* Begin *
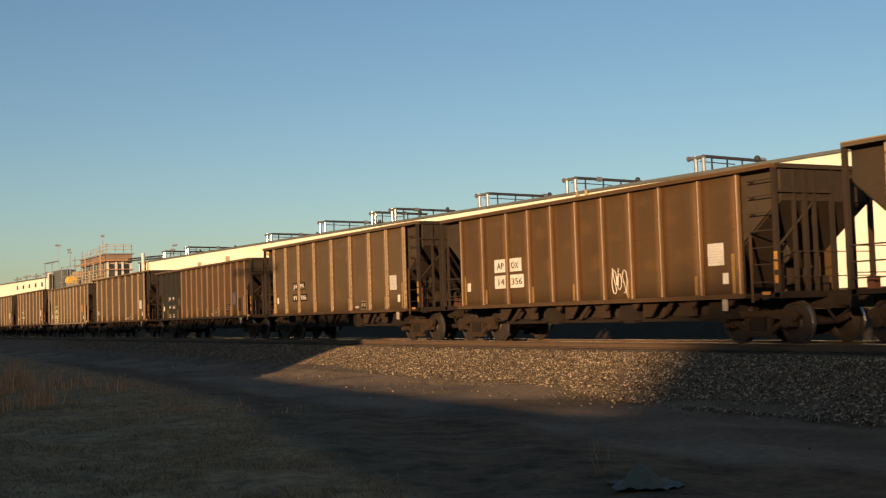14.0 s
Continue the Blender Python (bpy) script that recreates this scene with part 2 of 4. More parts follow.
WEEDS = island_stone("low_weeds", (0.18, 0.12, 0.066), (0.45, 0.305, 0.16))
BANK = shader("shade_dark_bank", (0.052, 0.042, 0.028), 0.95, scale=0.4, grain=8, vary=0.25, bump=0.4, gloss=0.02)
ASPHALT = shader("worn_asphalt", (0.062, 0.050, 0.034), 0.95, scale=0.3, grain=15, vary=0.2, bump=0.3, gloss=0.08)
DIRT = shader("dry_dirt", (0.180, 0.136, 0.090), 0.95, scale=0.35, grain=7, vary=0.25, bump=0.6, dirt=(0.060, 0.046, 0.029), dirt_amt=0.9, gloss=0.1)
soil_layer(DIRT, "lot_earth", (0.125, 0.081, 0.040), (0.42, 0.272, 0.128), 0.9)
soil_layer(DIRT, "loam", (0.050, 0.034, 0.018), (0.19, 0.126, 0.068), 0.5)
BED = shader("packed_ballast", (0.130, 0.100, 0.066), 0.95, scale=1.2, grain=16, vary=0.75, bump=1.0, dirt=(0.05, 0.04, 0.028), dirt_amt=0.7, gloss=0.1)
RUSTY = shader("rust_red_tank_paint", (0.10, 0.040, 0.020), 0.65, scale=4, grain=40, vary=0.2)


# ---- mesh helpers ----
def quads(bm, pts, faces):
    vs = [bm.verts.new(p) for p in pts]
    for f in faces:
        bm.faces.new([vs[i] for i in f])


def box(bm, x0, x1, y0, y1, z0, z1):
    quads(bm, [(x0, y0, z0), (x1, y0, z0), (x1, y1, z0), (x0, y1, z0), (x0, y0, z1), (x1, y0, z1), (x1, y1, z1), (x0, y1, z1)],
          [(3, 2, 1, 0), (4, 5, 6, 7), (0, 1, 5, 4), (1, 2, 6, 5), (2, 3, 7, 6), (3, 0, 4, 7)])


def prism(bm, poly, axis, a, b):
    """Polygon in the two other axes, extruded along axis from a to b."""
    def at(p, c):
        return {"x": (c, p[0], p[1]), "y": (p[0], c, p[1]), "z": (p[0], p[1], c)}[axis]
    n = len(poly)
    lo = [bm.verts.new(at(p, a)) for p in poly]
    hi = [bm.verts.new(at(p, b)) for p in poly]
    bm.faces.new(lo[::-1])
    bm.faces.new(hi)
    for i in range(n):
        bm.faces.new((lo[i], lo[(i + 1) % n], hi[(i + 1) % n], hi[i]))


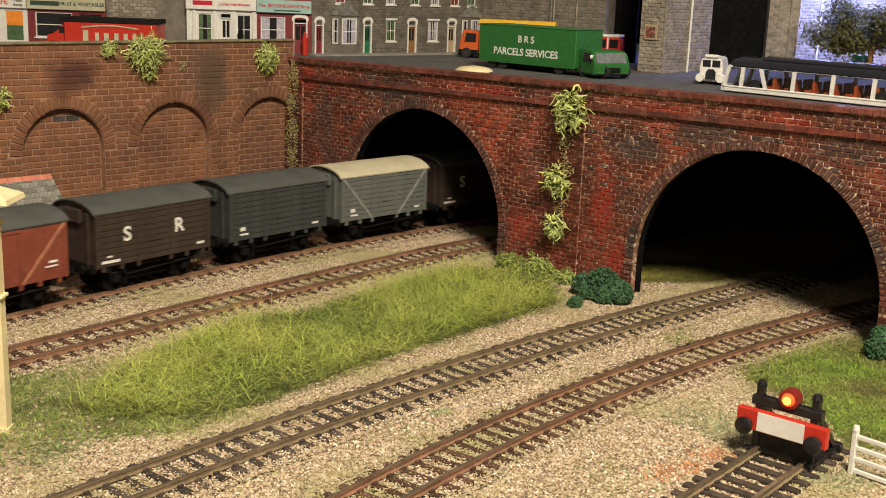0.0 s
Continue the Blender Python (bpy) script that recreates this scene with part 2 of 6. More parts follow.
def across(k, s):
    a, b, c, s0, s1 = TRACKS[k]
    e = min(max(s, s0), s1)
    v = a * e * e + b * e + c
    if e != s:
        v += (2 * a * e + b) * 80.0 * (1 - math.exp(-abs(s - e) / 80.0)) * (1 if s > e else -1)
    if k == "B" and s > 430.0:
        # inside the tunnel this line swings round to the front
        e = min(s - 430.0, 110.0)
        v += 0.00135 * e * e + 0.297 * 60.0 * (1 - math.exp(-(s - 430.0 - e) / 60.0))
    return v


def spot(s, t):
    return ((s + t) / RT2, (s - t) / RT2)


def along(k, s, off=0.0):
    """Point and heading (degrees) on a track, off millimetres towards the viewer's side."""
    m = (across(k, s + 0.5) - across(k, s - 0.5))
    t = across(k, s)
    n = math.hypot(1, m)
    x, y = spot(s - off * m / n, t + off / n)
    return x, y, 45.0 - math.degrees(math.atan(m))


# ---- ground and street deck ----
def slab(name, pts, z0, z1, material, label, category, kind="structure"):
    bm = bmesh.new()
    prism(bm, pts, z0, z1, "z")
    ob = part(name, bm, material, kind=kind)
    return tagged(ob, label=label, category=category)


slab("ground", [(-3500, -600), (3000, -600), (3000, 4000), (-3500, 4000)], -20, 0, M["ballast_base"], "ballast-coloured baseboard ground with sandy and mossy patches", "ground")

# bridge wall: local x along its face, y into it
BR = mmpose(0, 660.4, 0, 0, 0, -41.43)
UL, UR = -144.6, 420.0


def ztop(u):
    return 100.7 + 0.0122 * u


ARCHES = ((-22.5, 63.6, 13.0), (196.5, 64.5, 14.2))


bridge = root("bridge_wall", BR, "weathered red brick bridge wall with two tunnel arches", "bridge", kind="structure")
bm = bmesh.new()
prof = [(UL, -7)]
for c, r, z0 in ARCHES:
    prof.append((c - r, -7))
    for k in range(0, 33):
        a = math.pi * (1 - k / 32)
        prof.append((c + r * math.cos(a), z0 + r * math.sin(a)))
    prof.append((c + r, -7))
prof += [(UR, -7), (UR, ztop(UR) - 1.5), (UL, ztop(UL) - 1.5)]
prism(bm, prof, 0.6, 4.0, "y")
part("wall_core", bm, M["mortar_red"], bridge)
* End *
_WHAT IS ASKED_
Reproduce each line exactly, please, except for any pictures.

_THE REPLY_
14.0 s
Continue the Blender Python (bpy) script that recreates this scene with part 2 of 4. More parts follow.
WEEDS = island_stone("low_weeds", (0.18, 0.12, 0.066), (0.45, 0.305, 0.16))
BANK = shader("shade_dark_bank", (0.052, 0.042, 0.028), 0.95, scale=0.4, grain=8, vary=0.25, bump=0.4, gloss=0.02)
ASPHALT = shader("worn_asphalt", (0.062, 0.050, 0.034), 0.95, scale=0.3, grain=15, vary=0.2, bump=0.3, gloss=0.08)
DIRT = shader("dry_dirt", (0.180, 0.136, 0.090), 0.95, scale=0.35, grain=7, vary=0.25, bump=0.6, dirt=(0.060, 0.046, 0.029), dirt_amt=0.9, gloss=0.1)
soil_layer(DIRT, "lot_earth", (0.125, 0.081, 0.040), (0.42, 0.272, 0.128), 0.9)
soil_layer(DIRT, "loam", (0.050, 0.034, 0.018), (0.19, 0.126, 0.068), 0.5)
BED = shader("packed_ballast", (0.130, 0.100, 0.066), 0.95, scale=1.2, grain=16, vary=0.75, bump=1.0, dirt=(0.05, 0.04, 0.028), dirt_amt=0.7, gloss=0.1)
RUSTY = shader("rust_red_tank_paint", (0.10, 0.040, 0.020), 0.65, scale=4, grain=40, vary=0.2)


# ---- mesh helpers ----
def quads(bm, pts, faces):
    vs = [bm.verts.new(p) for p in pts]
    for f in faces:
        bm.faces.new([vs[i] for i in f])


def box(bm, x0, x1, y0, y1, z0, z1):
    quads(bm, [(x0, y0, z0), (x1, y0, z0), (x1, y1, z0), (x0, y1, z0), (x0, y0, z1), (x1, y0, z1), (x1, y1, z1), (x0, y1, z1)],
          [(3, 2, 1, 0), (4, 5, 6, 7), (0, 1, 5, 4), (1, 2, 6, 5), (2, 3, 7, 6), (3, 0, 4, 7)])


def prism(bm, poly, axis, a, b):
    """Polygon in the two other axes, extruded along axis from a to b."""
    def at(p, c):
        return {"x": (c, p[0], p[1]), "y": (p[0], c, p[1]), "z": (p[0], p[1], c)}[axis]
    n = len(poly)
    lo = [bm.verts.new(at(p, a)) for p in poly]
    hi = [bm.verts.new(at(p, b)) for p in poly]
    bm.faces.new(lo[::-1])
    bm.faces.new(hi)
    for i in range(n):
        bm.faces.new((lo[i], lo[(i + 1) % n], hi[(i + 1) % n], hi[i]))


0.0 s
Continue the Blender Python (bpy) script that recreates this scene with part 2 of 6. More parts follow.
def across(k, s):
    a, b, c, s0, s1 = TRACKS[k]
    e = min(max(s, s0), s1)
    v = a * e * e + b * e + c
    if e != s:
        v += (2 * a * e + b) * 80.0 * (1 - math.exp(-abs(s - e) / 80.0)) * (1 if s > e else -1)
    if k == "B" and s > 430.0:
        # inside the tunnel this line swings round to the front
        e = min(s - 430.0, 110.0)
        v += 0.00135 * e * e + 0.297 * 60.0 * (1 - math.exp(-(s - 430.0 - e) / 60.0))
    return v


def spot(s, t):
    return ((s + t) / RT2, (s - t) / RT2)


def along(k, s, off=0.0):
    """Point and heading (degrees) on a track, off millimetres towards the viewer's side."""
    m = (across(k, s + 0.5) - across(k, s - 0.5))
    t = across(k, s)
    n = math.hypot(1, m)
    x, y = spot(s - off * m / n, t + off / n)
    return x, y, 45.0 - math.degrees(math.atan(m))


# ---- ground and street deck ----
def slab(name, pts, z0, z1, material, label, category, kind="structure"):
    bm = bmesh.new()
    prism(bm, pts, z0, z1, "z")
    ob = part(name, bm, material, kind=kind)
    return tagged(ob, label=label, category=category)


slab("ground", [(-3500, -600), (3000, -600), (3000, 4000), (-3500, 4000)], -20, 0, M["ballast_base"], "ballast-coloured baseboard ground with sandy and mossy patches", "ground")

# bridge wall: local x along its face, y into it
BR = mmpose(0, 660.4, 0, 0, 0, -41.43)
UL, UR = -144.6, 420.0


def ztop(u):
    return 100.7 + 0.0122 * u


ARCHES = ((-22.5, 63.6, 13.0), (196.5, 64.5, 14.2))


bridge = root("bridge_wall", BR, "weathered red brick bridge wall with two tunnel arches", "bridge", kind="structure")
bm = bmesh.new()
prof = [(UL, -7)]
for c, r, z0 in ARCHES:
    prof.append((c - r, -7))
    for k in range(0, 33):
        a = math.pi * (1 - k / 32)
        prof.append((c + r * math.cos(a), z0 + r * math.sin(a)))
    prof.append((c + r, -7))
prof += [(UR, -7), (UR, ztop(UR) - 1.5), (UL, ztop(UL) - 1.5)]
prism(bm, prof, 0.6, 4.0, "y")
part("wall_core", bm, M["mortar_red"], bridge)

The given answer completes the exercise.